Restate each line word for word. Leave out every picture.

┏━━

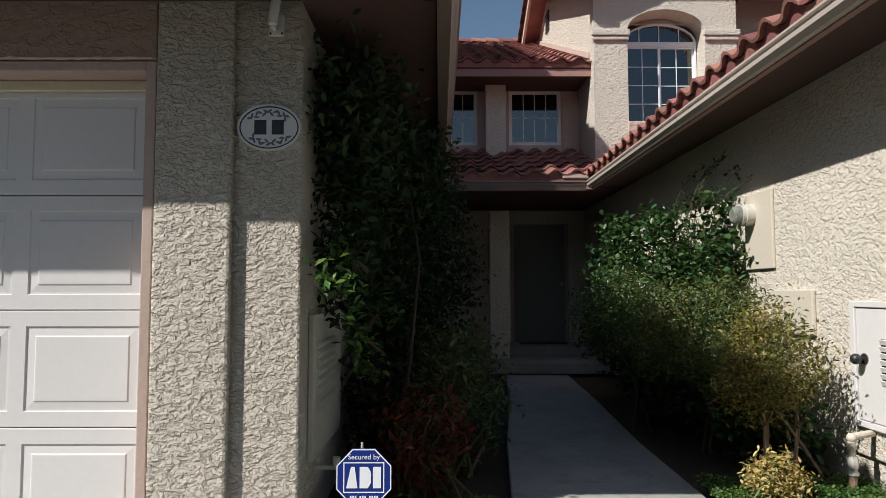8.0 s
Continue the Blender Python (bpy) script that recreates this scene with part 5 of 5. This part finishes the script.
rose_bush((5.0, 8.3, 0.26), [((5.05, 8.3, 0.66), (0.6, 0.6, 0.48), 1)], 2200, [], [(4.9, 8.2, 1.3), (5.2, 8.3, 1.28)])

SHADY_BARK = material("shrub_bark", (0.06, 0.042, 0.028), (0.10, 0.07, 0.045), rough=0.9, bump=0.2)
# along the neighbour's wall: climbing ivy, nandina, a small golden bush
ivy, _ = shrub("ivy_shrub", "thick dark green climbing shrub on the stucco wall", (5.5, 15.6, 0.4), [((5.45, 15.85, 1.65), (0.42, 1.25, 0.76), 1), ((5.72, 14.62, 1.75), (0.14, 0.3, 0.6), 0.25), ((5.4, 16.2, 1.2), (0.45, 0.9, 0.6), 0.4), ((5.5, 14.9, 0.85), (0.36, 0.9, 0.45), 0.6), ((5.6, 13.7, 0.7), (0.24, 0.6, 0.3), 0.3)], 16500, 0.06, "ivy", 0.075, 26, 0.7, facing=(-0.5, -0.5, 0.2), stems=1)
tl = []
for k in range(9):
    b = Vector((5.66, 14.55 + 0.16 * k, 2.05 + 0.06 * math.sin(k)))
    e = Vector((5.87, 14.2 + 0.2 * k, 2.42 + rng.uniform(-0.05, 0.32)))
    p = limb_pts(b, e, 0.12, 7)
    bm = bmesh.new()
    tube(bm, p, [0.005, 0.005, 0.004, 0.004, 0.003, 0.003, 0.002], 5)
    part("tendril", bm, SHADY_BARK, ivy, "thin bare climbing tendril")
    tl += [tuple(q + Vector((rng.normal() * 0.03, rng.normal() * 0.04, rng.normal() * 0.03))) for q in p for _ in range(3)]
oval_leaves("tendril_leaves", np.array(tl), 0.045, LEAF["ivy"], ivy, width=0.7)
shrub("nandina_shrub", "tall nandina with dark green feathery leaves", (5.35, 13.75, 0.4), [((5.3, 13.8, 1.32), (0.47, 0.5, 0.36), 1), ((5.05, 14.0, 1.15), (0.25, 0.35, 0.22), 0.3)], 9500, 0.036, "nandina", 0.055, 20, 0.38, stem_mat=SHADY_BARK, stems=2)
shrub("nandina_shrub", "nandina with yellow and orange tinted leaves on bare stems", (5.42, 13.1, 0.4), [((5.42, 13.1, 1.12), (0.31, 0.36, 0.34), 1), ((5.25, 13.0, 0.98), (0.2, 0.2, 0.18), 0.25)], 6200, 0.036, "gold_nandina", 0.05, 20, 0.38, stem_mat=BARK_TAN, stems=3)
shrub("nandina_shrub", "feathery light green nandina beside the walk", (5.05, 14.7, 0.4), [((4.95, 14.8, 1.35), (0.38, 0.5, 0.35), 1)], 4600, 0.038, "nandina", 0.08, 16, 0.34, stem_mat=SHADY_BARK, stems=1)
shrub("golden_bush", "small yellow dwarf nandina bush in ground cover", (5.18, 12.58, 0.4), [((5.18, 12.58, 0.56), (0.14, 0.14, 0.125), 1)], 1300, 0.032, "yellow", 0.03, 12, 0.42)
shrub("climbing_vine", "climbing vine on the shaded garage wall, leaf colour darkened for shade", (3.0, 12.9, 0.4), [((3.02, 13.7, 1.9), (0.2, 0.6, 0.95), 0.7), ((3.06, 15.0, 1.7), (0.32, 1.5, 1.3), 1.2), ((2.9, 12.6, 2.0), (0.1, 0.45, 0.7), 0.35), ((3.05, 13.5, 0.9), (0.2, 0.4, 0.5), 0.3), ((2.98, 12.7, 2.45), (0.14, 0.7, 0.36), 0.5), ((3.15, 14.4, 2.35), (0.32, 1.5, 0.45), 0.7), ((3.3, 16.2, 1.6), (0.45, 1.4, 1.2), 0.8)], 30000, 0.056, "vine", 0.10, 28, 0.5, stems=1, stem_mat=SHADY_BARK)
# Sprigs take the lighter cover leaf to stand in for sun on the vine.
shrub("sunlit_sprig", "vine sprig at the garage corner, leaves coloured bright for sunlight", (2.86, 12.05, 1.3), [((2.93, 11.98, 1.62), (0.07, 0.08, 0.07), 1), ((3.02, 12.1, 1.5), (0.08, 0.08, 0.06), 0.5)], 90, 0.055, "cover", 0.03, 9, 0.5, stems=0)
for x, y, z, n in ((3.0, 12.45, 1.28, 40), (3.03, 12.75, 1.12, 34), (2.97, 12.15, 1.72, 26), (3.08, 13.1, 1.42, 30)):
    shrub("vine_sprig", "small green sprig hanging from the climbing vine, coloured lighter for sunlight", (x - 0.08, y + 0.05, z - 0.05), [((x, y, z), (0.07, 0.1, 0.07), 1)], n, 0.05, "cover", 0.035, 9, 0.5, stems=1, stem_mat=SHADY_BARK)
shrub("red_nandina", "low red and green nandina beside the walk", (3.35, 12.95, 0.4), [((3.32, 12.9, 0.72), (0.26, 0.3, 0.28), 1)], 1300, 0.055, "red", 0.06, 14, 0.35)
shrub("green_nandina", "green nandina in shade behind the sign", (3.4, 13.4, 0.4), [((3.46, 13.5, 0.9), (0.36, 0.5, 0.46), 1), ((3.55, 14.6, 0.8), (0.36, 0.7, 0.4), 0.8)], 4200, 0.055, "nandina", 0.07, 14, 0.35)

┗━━

RESULT FOR THIS TASK:
8.0 s
Continue the Blender Python (bpy) script that recreates this scene with part 5 of 5. This part finishes the script.
rose_bush((5.0, 8.3, 0.26), [((5.05, 8.3, 0.66), (0.6, 0.6, 0.48), 1)], 2200, [], [(4.9, 8.2, 1.3), (5.2, 8.3, 1.28)])

SHADY_BARK = material("shrub_bark", (0.06, 0.042, 0.028), (0.10, 0.07, 0.045), rough=0.9, bump=0.2)
# along the neighbour's wall: climbing ivy, nandina, a small golden bush
ivy, _ = shrub("ivy_shrub", "thick dark green climbing shrub on the stucco wall", (5.5, 15.6, 0.4), [((5.45, 15.85, 1.65), (0.42, 1.25, 0.76), 1), ((5.72, 14.62, 1.75), (0.14, 0.3, 0.6), 0.25), ((5.4, 16.2, 1.2), (0.45, 0.9, 0.6), 0.4), ((5.5, 14.9, 0.85), (0.36, 0.9, 0.45), 0.6), ((5.6, 13.7, 0.7), (0.24, 0.6, 0.3), 0.3)], 16500, 0.06, "ivy", 0.075, 26, 0.7, facing=(-0.5, -0.5, 0.2), stems=1)
tl = []
for k in range(9):
    b = Vector((5.66, 14.55 + 0.16 * k, 2.05 + 0.06 * math.sin(k)))
    e = Vector((5.87, 14.2 + 0.2 * k, 2.42 + rng.uniform(-0.05, 0.32)))
    p = limb_pts(b, e, 0.12, 7)
    bm = bmesh.new()
    tube(bm, p, [0.005, 0.005, 0.004, 0.004, 0.003, 0.003, 0.002], 5)
    part("tendril", bm, SHADY_BARK, ivy, "thin bare climbing tendril")
    tl += [tuple(q + Vector((rng.normal() * 0.03, rng.normal() * 0.04, rng.normal() * 0.03))) for q in p for _ in range(3)]
oval_leaves("tendril_leaves", np.array(tl), 0.045, LEAF["ivy"], ivy, width=0.7)
shrub("nandina_shrub", "tall nandina with dark green feathery leaves", (5.35, 13.75, 0.4), [((5.3, 13.8, 1.32), (0.47, 0.5, 0.36), 1), ((5.05, 14.0, 1.15), (0.25, 0.35, 0.22), 0.3)], 9500, 0.036, "nandina", 0.055, 20, 0.38, stem_mat=SHADY_BARK, stems=2)
shrub("nandina_shrub", "nandina with yellow and orange tinted leaves on bare stems", (5.42, 13.1, 0.4), [((5.42, 13.1, 1.12), (0.31, 0.36, 0.34), 1), ((5.25, 13.0, 0.98), (0.2, 0.2, 0.18), 0.25)], 6200, 0.036, "gold_nandina", 0.05, 20, 0.38, stem_mat=BARK_TAN, stems=3)
shrub("nandina_shrub", "feathery light green nandina beside the walk", (5.05, 14.7, 0.4), [((4.95, 14.8, 1.35), (0.38, 0.5, 0.35), 1)], 4600, 0.038, "nandina", 0.08, 16, 0.34, stem_mat=SHADY_BARK, stems=1)
shrub("golden_bush", "small yellow dwarf nandina bush in ground cover", (5.18, 12.58, 0.4), [((5.18, 12.58, 0.56), (0.14, 0.14, 0.125), 1)], 1300, 0.032, "yellow", 0.03, 12, 0.42)
shrub("climbing_vine", "climbing vine on the shaded garage wall, leaf colour darkened for shade", (3.0, 12.9, 0.4), [((3.02, 13.7, 1.9), (0.2, 0.6, 0.95), 0.7), ((3.06, 15.0, 1.7), (0.32, 1.5, 1.3), 1.2), ((2.9, 12.6, 2.0), (0.1, 0.45, 0.7), 0.35), ((3.05, 13.5, 0.9), (0.2, 0.4, 0.5), 0.3), ((2.98, 12.7, 2.45), (0.14, 0.7, 0.36), 0.5), ((3.15, 14.4, 2.35), (0.32, 1.5, 0.45), 0.7), ((3.3, 16.2, 1.6), (0.45, 1.4, 1.2), 0.8)], 30000, 0.056, "vine", 0.10, 28, 0.5, stems=1, stem_mat=SHADY_BARK)
# Sprigs take the lighter cover leaf to stand in for sun on the vine.
shrub("sunlit_sprig", "vine sprig at the garage corner, leaves coloured bright for sunlight", (2.86, 12.05, 1.3), [((2.93, 11.98, 1.62), (0.07, 0.08, 0.07), 1), ((3.02, 12.1, 1.5), (0.08, 0.08, 0.06), 0.5)], 90, 0.055, "cover", 0.03, 9, 0.5, stems=0)
for x, y, z, n in ((3.0, 12.45, 1.28, 40), (3.03, 12.75, 1.12, 34), (2.97, 12.15, 1.72, 26), (3.08, 13.1, 1.42, 30)):
    shrub("vine_sprig", "small green sprig hanging from the climbing vine, coloured lighter for sunlight", (x - 0.08, y + 0.05, z - 0.05), [((x, y, z), (0.07, 0.1, 0.07), 1)], n, 0.05, "cover", 0.035, 9, 0.5, stems=1, stem_mat=SHADY_BARK)
shrub("red_nandina", "low red and green nandina beside the walk", (3.35, 12.95, 0.4), [((3.32, 12.9, 0.72), (0.26, 0.3, 0.28), 1)], 1300, 0.055, "red", 0.06, 14, 0.35)
shrub("green_nandina", "green nandina in shade behind the sign", (3.4, 13.4, 0.4), [((3.46, 13.5, 0.9), (0.36, 0.5, 0.46), 1), ((3.55, 14.6, 0.8), (0.36, 0.7, 0.4), 0.8)], 4200, 0.055, "nandina", 0.07, 14, 0.35)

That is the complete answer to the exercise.